##### DATA LINES #####
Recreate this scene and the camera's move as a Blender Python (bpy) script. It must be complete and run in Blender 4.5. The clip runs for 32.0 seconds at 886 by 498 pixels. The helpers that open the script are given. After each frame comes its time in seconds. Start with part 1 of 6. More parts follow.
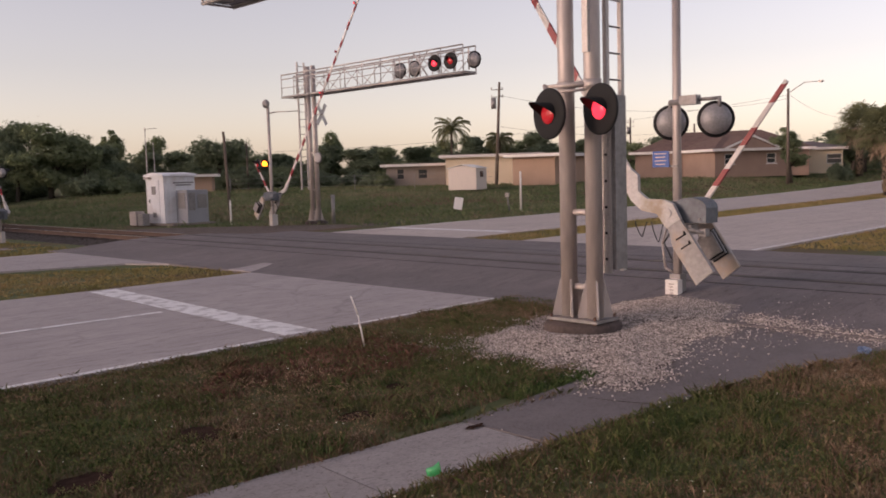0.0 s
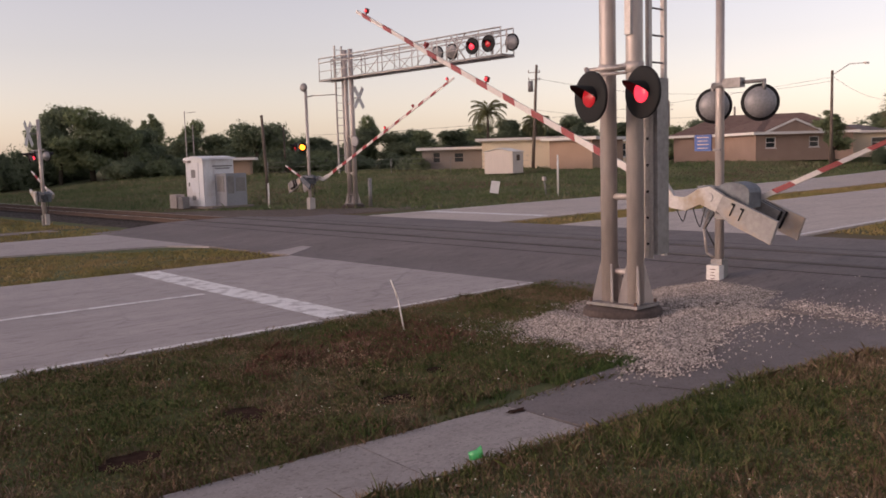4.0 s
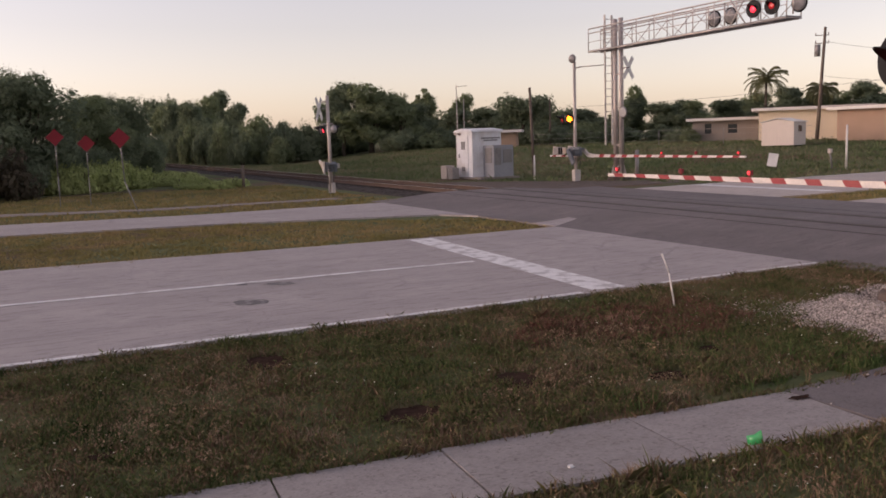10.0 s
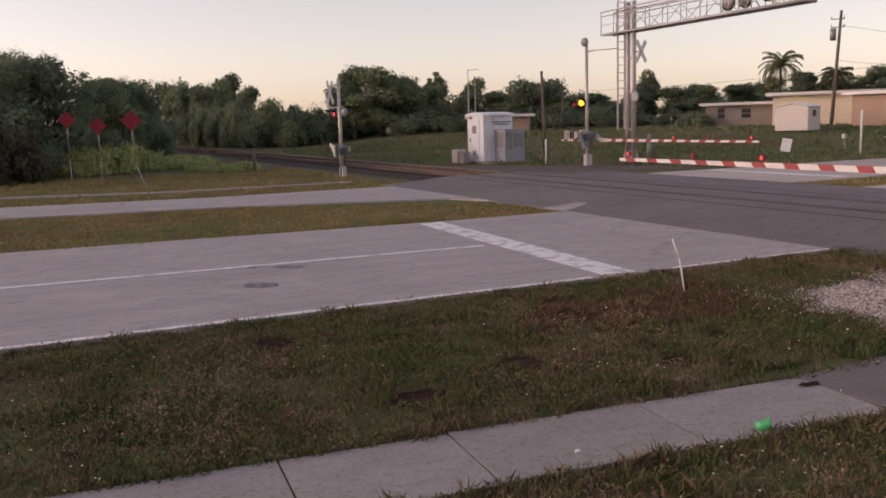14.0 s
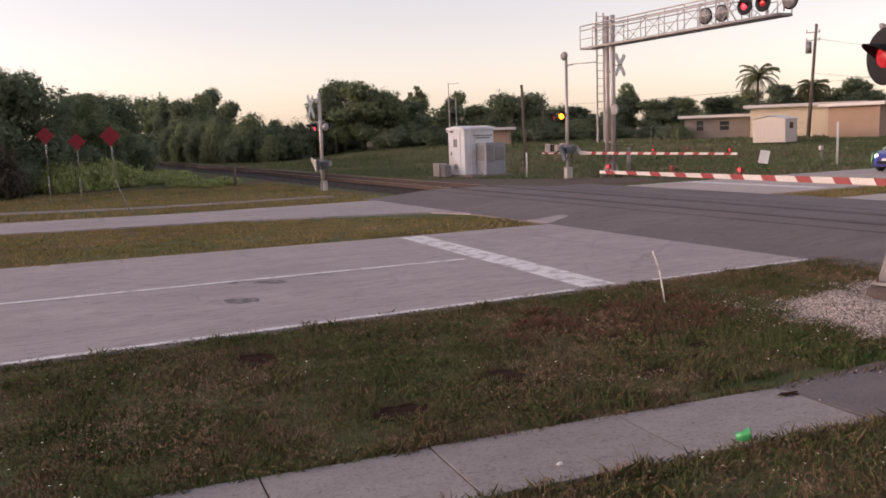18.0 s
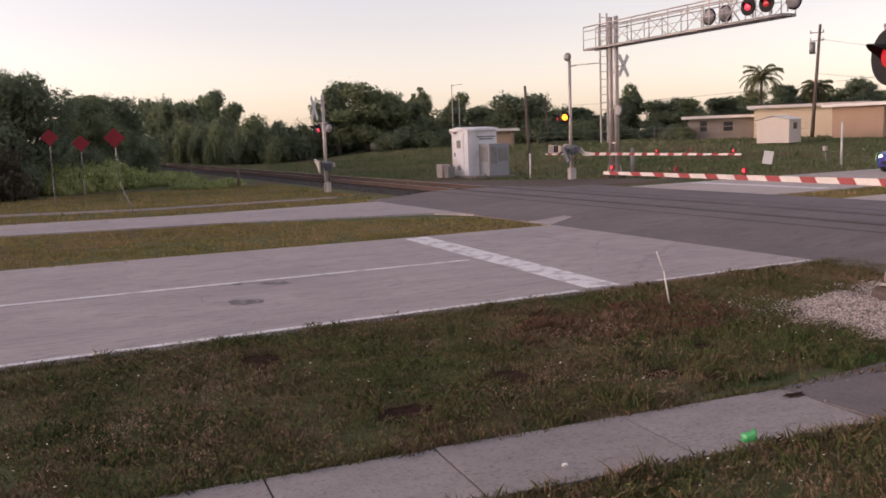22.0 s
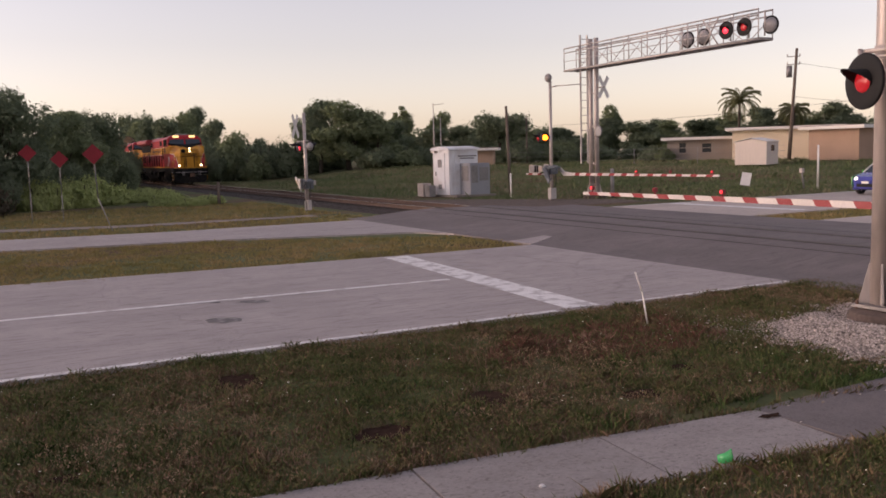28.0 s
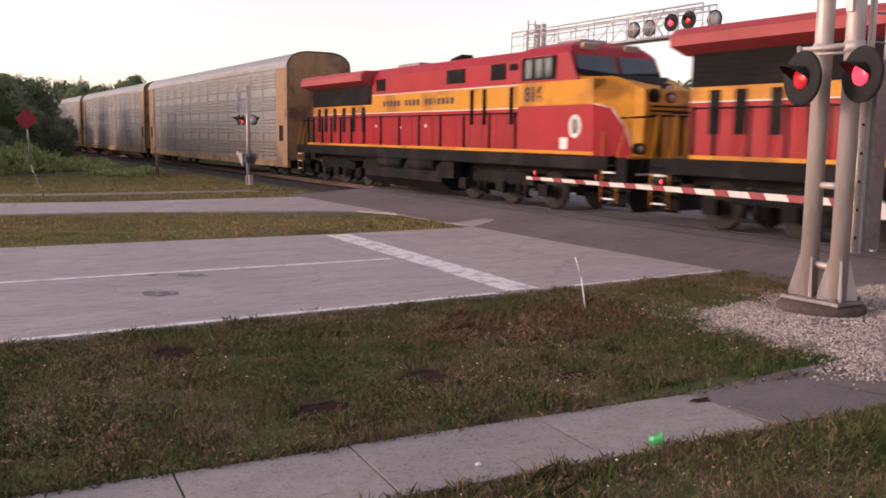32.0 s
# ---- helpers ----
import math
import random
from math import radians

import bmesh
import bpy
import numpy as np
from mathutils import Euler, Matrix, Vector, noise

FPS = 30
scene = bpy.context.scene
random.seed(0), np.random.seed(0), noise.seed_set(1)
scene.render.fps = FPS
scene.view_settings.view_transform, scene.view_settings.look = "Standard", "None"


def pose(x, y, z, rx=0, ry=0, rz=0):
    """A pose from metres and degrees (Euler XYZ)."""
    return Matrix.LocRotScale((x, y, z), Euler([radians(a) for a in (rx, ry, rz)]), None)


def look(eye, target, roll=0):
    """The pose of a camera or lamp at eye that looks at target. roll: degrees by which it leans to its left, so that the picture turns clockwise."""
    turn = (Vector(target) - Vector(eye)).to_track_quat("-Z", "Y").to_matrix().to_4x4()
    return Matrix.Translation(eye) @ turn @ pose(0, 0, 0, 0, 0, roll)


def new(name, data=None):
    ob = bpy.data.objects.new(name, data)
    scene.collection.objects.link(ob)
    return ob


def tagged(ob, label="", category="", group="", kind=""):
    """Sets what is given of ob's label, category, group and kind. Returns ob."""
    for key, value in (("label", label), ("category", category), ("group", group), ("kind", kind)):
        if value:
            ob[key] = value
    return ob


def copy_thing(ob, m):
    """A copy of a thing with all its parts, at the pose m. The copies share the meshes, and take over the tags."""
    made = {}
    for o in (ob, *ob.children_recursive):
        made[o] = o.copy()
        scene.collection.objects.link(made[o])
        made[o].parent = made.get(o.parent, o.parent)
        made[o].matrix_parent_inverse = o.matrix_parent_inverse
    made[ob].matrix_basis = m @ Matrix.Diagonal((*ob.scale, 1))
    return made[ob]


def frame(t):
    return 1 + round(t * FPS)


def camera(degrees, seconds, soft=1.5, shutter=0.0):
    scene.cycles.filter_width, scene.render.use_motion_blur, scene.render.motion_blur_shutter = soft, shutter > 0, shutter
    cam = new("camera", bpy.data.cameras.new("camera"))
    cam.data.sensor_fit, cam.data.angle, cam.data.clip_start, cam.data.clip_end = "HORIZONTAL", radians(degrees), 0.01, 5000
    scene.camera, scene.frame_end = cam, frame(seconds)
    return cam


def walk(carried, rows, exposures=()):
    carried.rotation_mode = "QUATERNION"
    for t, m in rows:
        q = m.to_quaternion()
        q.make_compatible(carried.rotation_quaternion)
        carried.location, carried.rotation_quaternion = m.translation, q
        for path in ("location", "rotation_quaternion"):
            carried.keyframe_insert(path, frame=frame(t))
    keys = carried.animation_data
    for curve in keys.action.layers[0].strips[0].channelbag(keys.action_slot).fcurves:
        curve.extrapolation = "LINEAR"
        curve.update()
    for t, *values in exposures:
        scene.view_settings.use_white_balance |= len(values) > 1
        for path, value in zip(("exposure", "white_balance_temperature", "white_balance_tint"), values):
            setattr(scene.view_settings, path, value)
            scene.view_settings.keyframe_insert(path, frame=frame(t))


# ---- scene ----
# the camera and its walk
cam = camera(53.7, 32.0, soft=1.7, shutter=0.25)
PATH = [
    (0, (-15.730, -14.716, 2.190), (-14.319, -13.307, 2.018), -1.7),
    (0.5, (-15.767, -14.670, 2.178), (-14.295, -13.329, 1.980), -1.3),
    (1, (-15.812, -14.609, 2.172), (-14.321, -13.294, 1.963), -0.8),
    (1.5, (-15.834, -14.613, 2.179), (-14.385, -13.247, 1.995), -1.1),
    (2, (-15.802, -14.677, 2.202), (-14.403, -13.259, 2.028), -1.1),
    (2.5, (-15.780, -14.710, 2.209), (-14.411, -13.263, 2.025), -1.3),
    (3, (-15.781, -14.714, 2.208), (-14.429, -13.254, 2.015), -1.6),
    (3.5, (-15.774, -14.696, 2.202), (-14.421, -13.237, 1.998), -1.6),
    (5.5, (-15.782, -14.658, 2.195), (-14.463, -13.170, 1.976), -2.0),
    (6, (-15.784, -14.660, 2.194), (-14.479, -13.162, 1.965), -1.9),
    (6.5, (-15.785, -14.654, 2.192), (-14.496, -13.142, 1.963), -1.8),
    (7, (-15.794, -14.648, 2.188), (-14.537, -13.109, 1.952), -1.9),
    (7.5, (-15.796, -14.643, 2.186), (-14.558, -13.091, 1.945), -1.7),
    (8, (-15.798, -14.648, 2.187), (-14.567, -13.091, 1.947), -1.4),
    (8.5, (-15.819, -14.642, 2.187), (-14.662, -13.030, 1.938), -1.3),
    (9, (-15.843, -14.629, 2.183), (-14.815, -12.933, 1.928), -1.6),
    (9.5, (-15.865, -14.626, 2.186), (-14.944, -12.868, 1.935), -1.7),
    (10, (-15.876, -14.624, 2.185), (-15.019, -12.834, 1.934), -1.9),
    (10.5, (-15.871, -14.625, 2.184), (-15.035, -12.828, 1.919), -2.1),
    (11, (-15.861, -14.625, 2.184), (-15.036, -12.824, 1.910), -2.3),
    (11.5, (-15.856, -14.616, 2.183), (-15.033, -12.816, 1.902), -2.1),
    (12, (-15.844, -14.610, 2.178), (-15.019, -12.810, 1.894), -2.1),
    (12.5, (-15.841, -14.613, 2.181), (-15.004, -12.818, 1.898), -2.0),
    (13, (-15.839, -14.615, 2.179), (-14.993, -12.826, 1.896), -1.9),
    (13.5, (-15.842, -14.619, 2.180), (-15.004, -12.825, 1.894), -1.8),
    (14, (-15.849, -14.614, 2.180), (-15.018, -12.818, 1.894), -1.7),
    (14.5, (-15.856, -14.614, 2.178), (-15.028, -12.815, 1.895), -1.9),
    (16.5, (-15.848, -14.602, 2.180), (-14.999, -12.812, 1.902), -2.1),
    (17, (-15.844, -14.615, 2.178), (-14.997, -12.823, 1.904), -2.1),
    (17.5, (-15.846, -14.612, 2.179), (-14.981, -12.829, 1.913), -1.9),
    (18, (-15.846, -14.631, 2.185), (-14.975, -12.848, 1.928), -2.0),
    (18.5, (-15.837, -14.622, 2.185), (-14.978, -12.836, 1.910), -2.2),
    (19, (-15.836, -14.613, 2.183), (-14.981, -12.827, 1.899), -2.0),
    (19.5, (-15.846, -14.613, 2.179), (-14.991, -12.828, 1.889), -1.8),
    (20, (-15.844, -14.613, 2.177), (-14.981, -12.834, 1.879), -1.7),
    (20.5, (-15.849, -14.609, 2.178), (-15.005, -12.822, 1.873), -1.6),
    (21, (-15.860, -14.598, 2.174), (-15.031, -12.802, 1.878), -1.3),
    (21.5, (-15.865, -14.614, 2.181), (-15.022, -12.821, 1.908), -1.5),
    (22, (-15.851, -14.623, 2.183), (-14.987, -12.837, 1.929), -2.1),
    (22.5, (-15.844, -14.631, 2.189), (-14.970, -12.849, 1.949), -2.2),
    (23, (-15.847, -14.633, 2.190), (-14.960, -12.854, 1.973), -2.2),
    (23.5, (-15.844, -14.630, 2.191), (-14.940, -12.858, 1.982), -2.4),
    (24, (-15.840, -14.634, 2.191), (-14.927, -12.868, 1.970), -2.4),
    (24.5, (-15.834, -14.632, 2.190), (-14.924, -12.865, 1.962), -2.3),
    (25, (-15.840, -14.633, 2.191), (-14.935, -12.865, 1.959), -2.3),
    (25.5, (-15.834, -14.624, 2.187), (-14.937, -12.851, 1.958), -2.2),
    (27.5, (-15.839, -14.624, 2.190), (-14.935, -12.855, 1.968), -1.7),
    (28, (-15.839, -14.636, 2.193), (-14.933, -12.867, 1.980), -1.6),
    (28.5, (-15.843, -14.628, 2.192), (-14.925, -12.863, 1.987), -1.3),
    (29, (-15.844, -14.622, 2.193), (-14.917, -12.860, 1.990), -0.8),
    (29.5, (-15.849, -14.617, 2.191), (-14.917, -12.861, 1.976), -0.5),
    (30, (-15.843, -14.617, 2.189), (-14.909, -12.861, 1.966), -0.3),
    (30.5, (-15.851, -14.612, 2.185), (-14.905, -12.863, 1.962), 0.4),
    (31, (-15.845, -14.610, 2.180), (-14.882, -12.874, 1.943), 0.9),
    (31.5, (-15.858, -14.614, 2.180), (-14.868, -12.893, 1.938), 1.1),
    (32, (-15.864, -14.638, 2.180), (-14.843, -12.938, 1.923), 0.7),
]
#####
• [OBJECTIVE]:
Report all lines of the data that include the word "category".

• [FINAL RESULT]:
def tagged(ob, label="", category="", group="", kind=""):
    """Sets what is given of ob's label, category, group and kind. Returns ob."""
    for key, value in (("label", label), ("category", category), ("group", group), ("kind", kind)):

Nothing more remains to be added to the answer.